# Provided material:
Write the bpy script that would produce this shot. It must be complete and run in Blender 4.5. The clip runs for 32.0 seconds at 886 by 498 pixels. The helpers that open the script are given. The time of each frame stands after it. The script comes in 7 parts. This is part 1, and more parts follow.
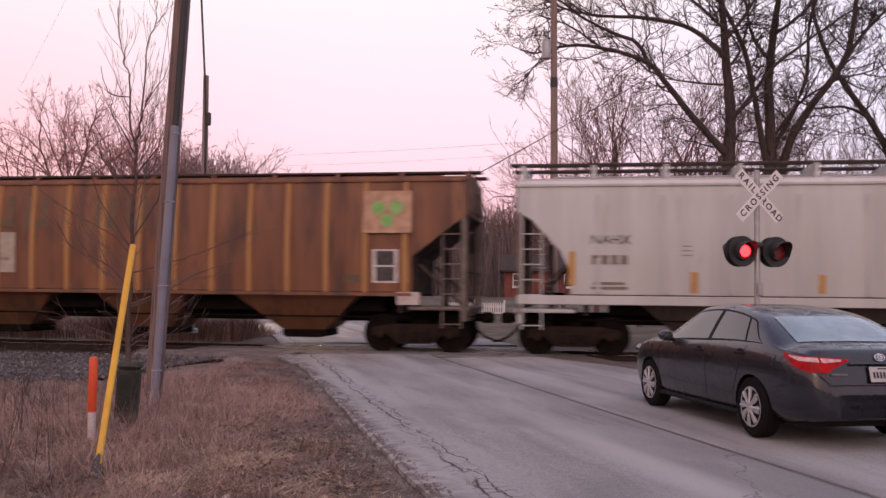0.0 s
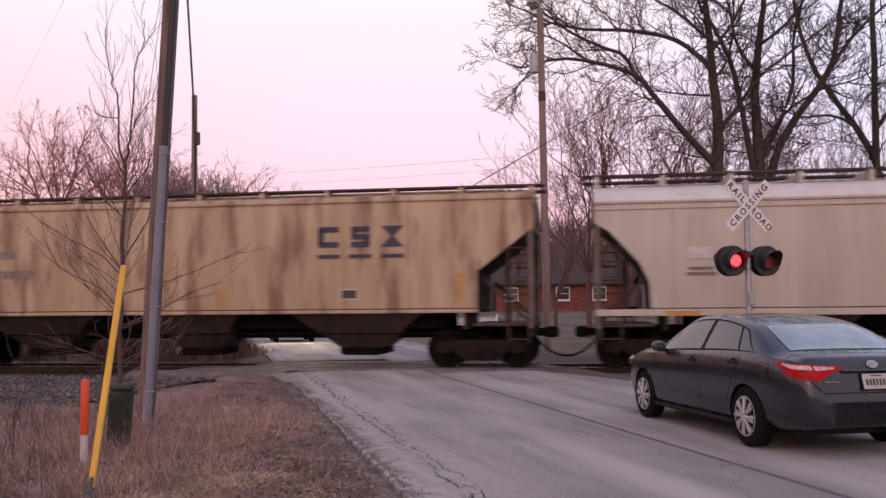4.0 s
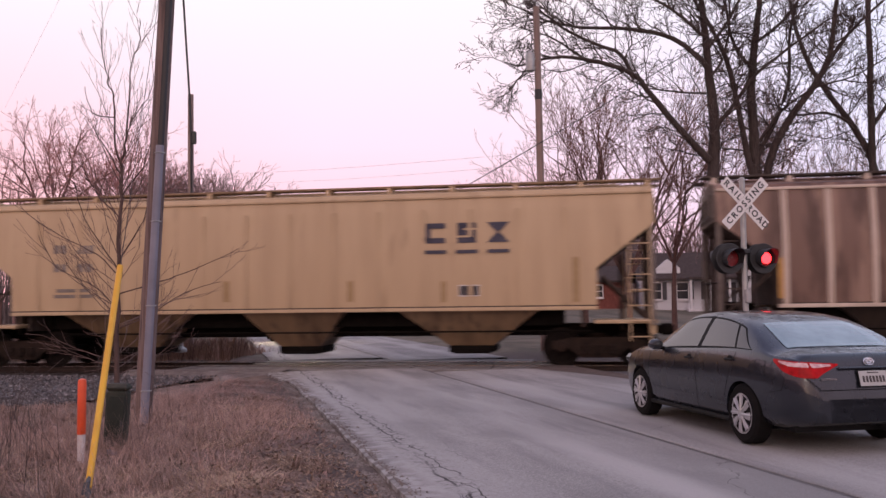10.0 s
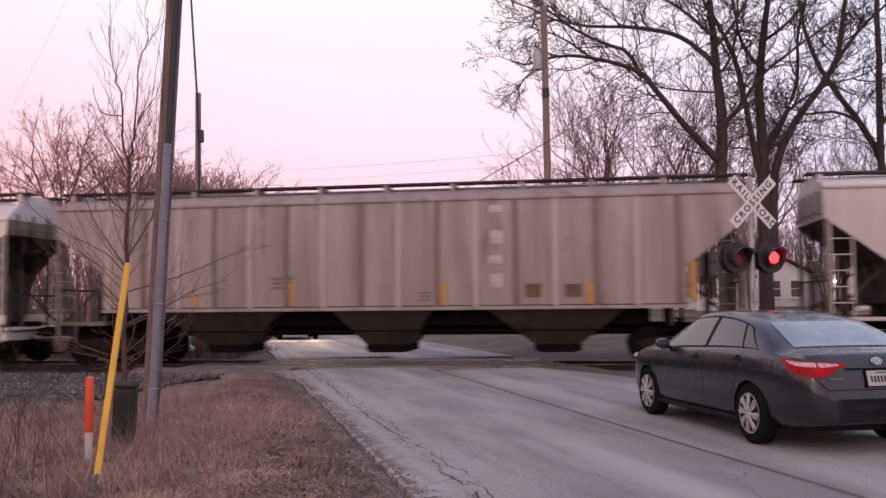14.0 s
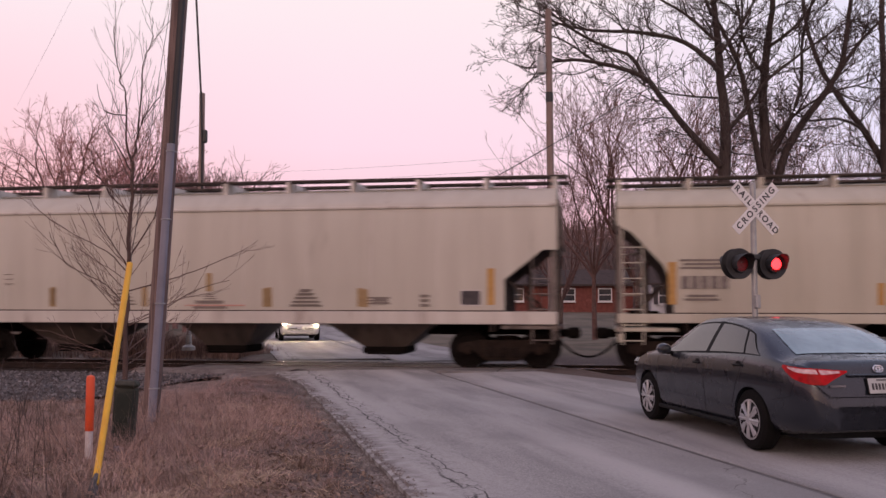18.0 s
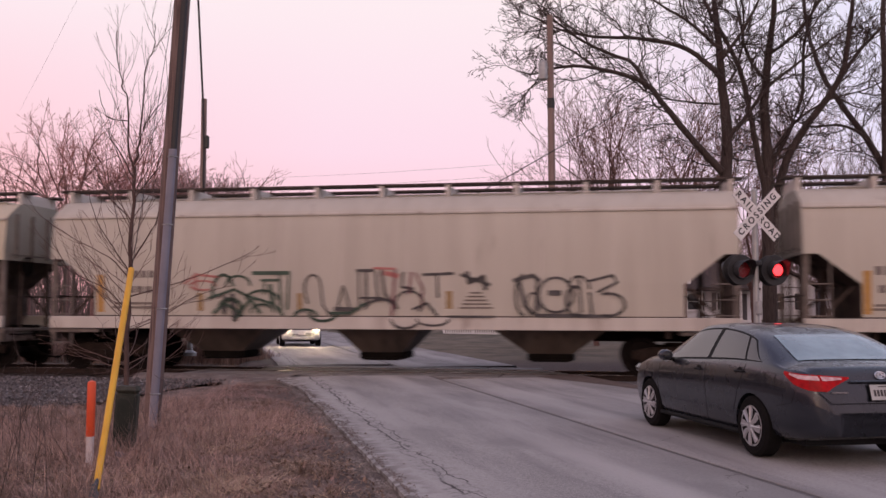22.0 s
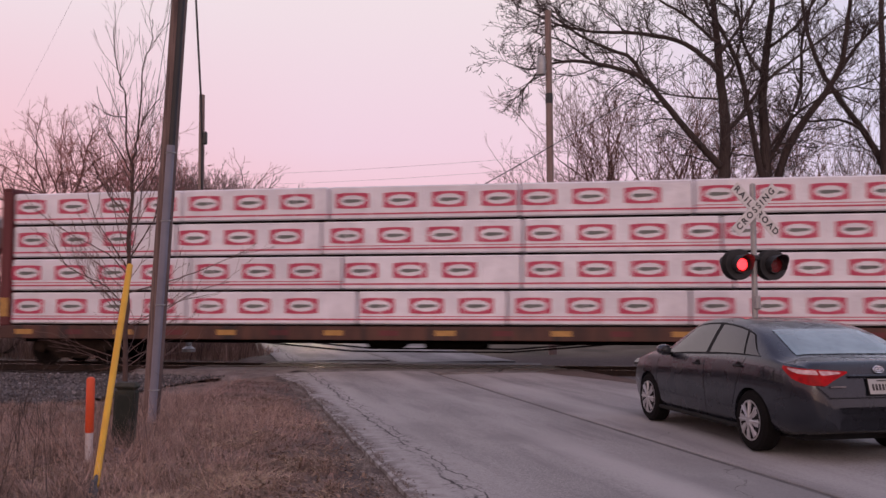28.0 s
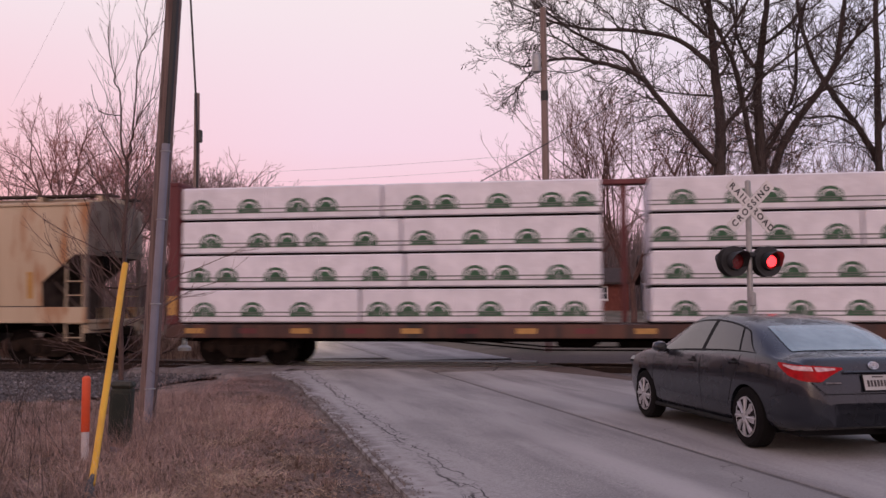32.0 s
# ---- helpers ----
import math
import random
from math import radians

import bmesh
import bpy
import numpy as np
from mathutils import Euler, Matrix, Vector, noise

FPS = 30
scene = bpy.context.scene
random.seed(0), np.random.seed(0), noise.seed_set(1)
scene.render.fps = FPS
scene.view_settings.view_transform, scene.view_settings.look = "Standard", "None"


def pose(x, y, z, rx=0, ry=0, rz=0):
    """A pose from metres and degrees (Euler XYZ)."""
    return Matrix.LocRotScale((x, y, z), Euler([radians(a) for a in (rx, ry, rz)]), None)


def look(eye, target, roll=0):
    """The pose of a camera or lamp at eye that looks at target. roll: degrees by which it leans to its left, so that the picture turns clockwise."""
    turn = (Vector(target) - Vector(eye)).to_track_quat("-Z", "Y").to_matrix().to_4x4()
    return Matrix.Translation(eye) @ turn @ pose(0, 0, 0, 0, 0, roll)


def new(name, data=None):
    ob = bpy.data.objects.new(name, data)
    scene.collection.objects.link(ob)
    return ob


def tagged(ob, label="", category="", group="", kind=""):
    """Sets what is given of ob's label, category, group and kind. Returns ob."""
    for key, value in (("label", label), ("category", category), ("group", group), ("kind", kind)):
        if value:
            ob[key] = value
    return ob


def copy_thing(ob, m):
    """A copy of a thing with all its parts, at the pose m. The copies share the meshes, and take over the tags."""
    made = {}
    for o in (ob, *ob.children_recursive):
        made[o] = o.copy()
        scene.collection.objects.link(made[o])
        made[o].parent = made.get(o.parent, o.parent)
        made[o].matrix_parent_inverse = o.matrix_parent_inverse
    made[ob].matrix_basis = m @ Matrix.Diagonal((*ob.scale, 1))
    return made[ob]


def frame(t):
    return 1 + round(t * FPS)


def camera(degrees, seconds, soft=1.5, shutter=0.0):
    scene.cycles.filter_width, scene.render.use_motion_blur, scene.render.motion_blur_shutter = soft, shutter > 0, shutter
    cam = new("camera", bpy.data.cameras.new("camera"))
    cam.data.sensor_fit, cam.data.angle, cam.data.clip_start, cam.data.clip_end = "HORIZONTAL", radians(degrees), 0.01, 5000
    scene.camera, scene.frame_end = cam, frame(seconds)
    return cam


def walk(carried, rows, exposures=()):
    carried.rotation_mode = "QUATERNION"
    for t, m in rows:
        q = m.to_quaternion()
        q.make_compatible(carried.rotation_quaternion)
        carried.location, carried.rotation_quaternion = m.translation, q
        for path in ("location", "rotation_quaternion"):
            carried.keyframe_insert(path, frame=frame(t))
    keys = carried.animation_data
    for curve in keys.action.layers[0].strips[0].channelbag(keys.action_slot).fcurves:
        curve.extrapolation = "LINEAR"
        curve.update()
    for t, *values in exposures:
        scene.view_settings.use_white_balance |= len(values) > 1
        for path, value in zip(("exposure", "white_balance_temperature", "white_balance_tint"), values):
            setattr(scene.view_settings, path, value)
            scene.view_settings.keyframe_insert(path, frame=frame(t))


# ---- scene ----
cam = camera(51.1, 32.0, soft=1.5, shutter=0.42)
# a hand-held camera that stands beside the road and only sways
walk(cam, [
    (0, pose(0, 0, 1.5, 92.682, -0.606, 0.145)), (0.5, pose(0, 0, 1.5, 92.618, -0.753, 0.134)),
    (1, pose(0, 0, 1.5, 92.768, -0.207, 0.156)), (1.5, pose(0, 0, 1.5, 92.942, 0.275, 0.056)),
    (2, pose(0, 0, 1.5, 93.094, 0.630, -0.109)), (2.5, pose(0, 0, 1.5, 93.162, 0.680, -0.220)),
    (3, pose(0, 0, 1.5, 93.233, 0.494, -0.295)), (3.5, pose(0, 0, 1.5, 93.447, 0.541, -0.345)),
    (5.5, pose(0, 0, 1.5, 93.751, 0.268, -0.221)), (6, pose(0, 0, 1.5, 93.630, 0.435, -0.163)),
    (6.5, pose(0, 0, 1.5, 93.639, 0.525, -0.148)), (7, pose(0, 0, 1.5, 93.684, 0.307, -0.205)),
    (7.5, pose(0, 0, 1.5, 93.667, 0.467, -0.320)), (8, pose(0, 0, 1.5, 93.559, 0.537, -0.383)),
    (8.5, pose(0, 0, 1.5, 93.488, 0.724, -0.398)), (9, pose(0, 0, 1.5, 93.434, 0.699, -0.439)),
    (9.5, pose(0, 0, 1.5, 93.456, 0.736, -0.476)), (10, pose(0, 0, 1.5, 93.524, 0.678, -0.510)),
    (10.5, pose(0, 0, 1.5, 93.478, 0.511, -0.489)), (11, pose(0, 0, 1.5, 93.455, 0.513, -0.417)),
    (11.5, pose(0, 0, 1.5, 93.499, 0.326, -0.292)), (12, pose(0, 0, 1.5, 93.558, 0.323, -0.234)),
    (12.5, pose(0, 0, 1.5, 93.555, 0.398, -0.200)), (13, pose(0, 0, 1.5, 93.503, 0.301, -0.144)),
    (13.5, pose(0, 0, 1.5, 93.437, 0.416, -0.102)), (14, pose(0, 0, 1.5, 93.452, 0.558, -0.095)),
    (14.5, pose(0, 0, 1.5, 93.548, 0.470, -0.085)), (16.5, pose(0, 0, 1.5, 93.727, 0.217, -0.149)),
    (17, pose(0, 0, 1.5, 93.713, 0.089, -0.138)), (17.5, pose(0, 0, 1.5, 93.653, -0.044, -0.067)),
    (18, pose(0, 0, 1.5, 93.619, -0.077, -0.004)), (18.5, pose(0, 0, 1.5, 93.591, -0.113, 0.047)),
    (19, pose(0, 0, 1.5, 93.571, -0.322, 0.102)), (19.5, pose(0, 0, 1.5, 93.561, -0.435, 0.145)),
    (20, pose(0, 0, 1.5, 93.587, -0.208, 0.129)), (20.5, pose(0, 0, 1.5, 93.623, -0.189, 0.115)),
    (21, pose(0, 0, 1.5, 93.728, -0.022, 0.103)), (21.5, pose(0, 0, 1.5, 93.880, -0.171, 0.089)),
    (22, pose(0, 0, 1.5, 93.975, -0.154, 0.078)), (22.5, pose(0, 0, 1.5, 94.024, -0.051, 0.030)),
    (23, pose(0, 0, 1.5, 93.964, -0.060, -0.006)), (23.5, pose(0, 0, 1.5, 93.868, -0.053, -0.015)),
    (24, pose(0, 0, 1.5, 93.812, -0.049, -0.024)), (24.5, pose(0, 0, 1.5, 93.784, -0.067, -0.010)),
    (25, pose(0, 0, 1.5, 93.757, -0.003, -0.008)), (25.5, pose(0, 0, 1.5, 93.739, -0.002, 0.010)),
    (27.5, pose(0, 0, 1.5, 93.704, -0.036, 0.030)), (28, pose(0, 0, 1.5, 93.698, 0.000, -0.000)),
    (28.5, pose(0, 0, 1.5, 93.788, 0.101, -0.073)), (29, pose(0, 0, 1.5, 93.841, 0.064, -0.096)),
    (29.5, pose(0, 0, 1.5, 93.800, 0.008, -0.065)), (30, pose(0, 0, 1.5, 93.819, 0.072, -0.099)),
    (30.5, pose(0, 0, 1.5, 93.770, 0.101, -0.125)), (31, pose(0, 0, 1.5, 93.614, 0.049, -0.113)),
    (31.5, pose(0, 0, 1.5, 93.461, 0.081, -0.127)), (32, pose(0, 0, 1.5, 93.556, 0.195, -0.248)),
], [(0, 0.16, 6850, 12), (1, 0.29, 6800, 12), (2.7, 0.17, 6650, 12), (5.8, 0.08, 6600, 11), (7, 0.0, 6600, 11), (9, 0.20, 6500, 10), (13, 0.06, 6450, 10), (14.3, 0.2, 6600, 11), (16.5, 0.02, 6650, 11), (20, -0.02, 6800, 11),
    (22.5, -0.02, 6700, 11), (25.5, -0.08, 6700, 11), (28.5, -0.20, 6650, 13), (30.5, -0.12, 6650, 11), (32, -0.11, 6650, 11)])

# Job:
Emit only the lines from the one containing "made[ob].matrix_basis = m" through the one containing "for path in", copied exactly.

# Written response:
    made[ob].matrix_basis = m @ Matrix.Diagonal((*ob.scale, 1))
    return made[ob]


def frame(t):
    return 1 + round(t * FPS)


def camera(degrees, seconds, soft=1.5, shutter=0.0):
    scene.cycles.filter_width, scene.render.use_motion_blur, scene.render.motion_blur_shutter = soft, shutter > 0, shutter
    cam = new("camera", bpy.data.cameras.new("camera"))
    cam.data.sensor_fit, cam.data.angle, cam.data.clip_start, cam.data.clip_end = "HORIZONTAL", radians(degrees), 0.01, 5000
    scene.camera, scene.frame_end = cam, frame(seconds)
    return cam


def walk(carried, rows, exposures=()):
    carried.rotation_mode = "QUATERNION"
    for t, m in rows:
        q = m.to_quaternion()
        q.make_compatible(carried.rotation_quaternion)
        carried.location, carried.rotation_quaternion = m.translation, q
        for path in ("location", "rotation_quaternion"):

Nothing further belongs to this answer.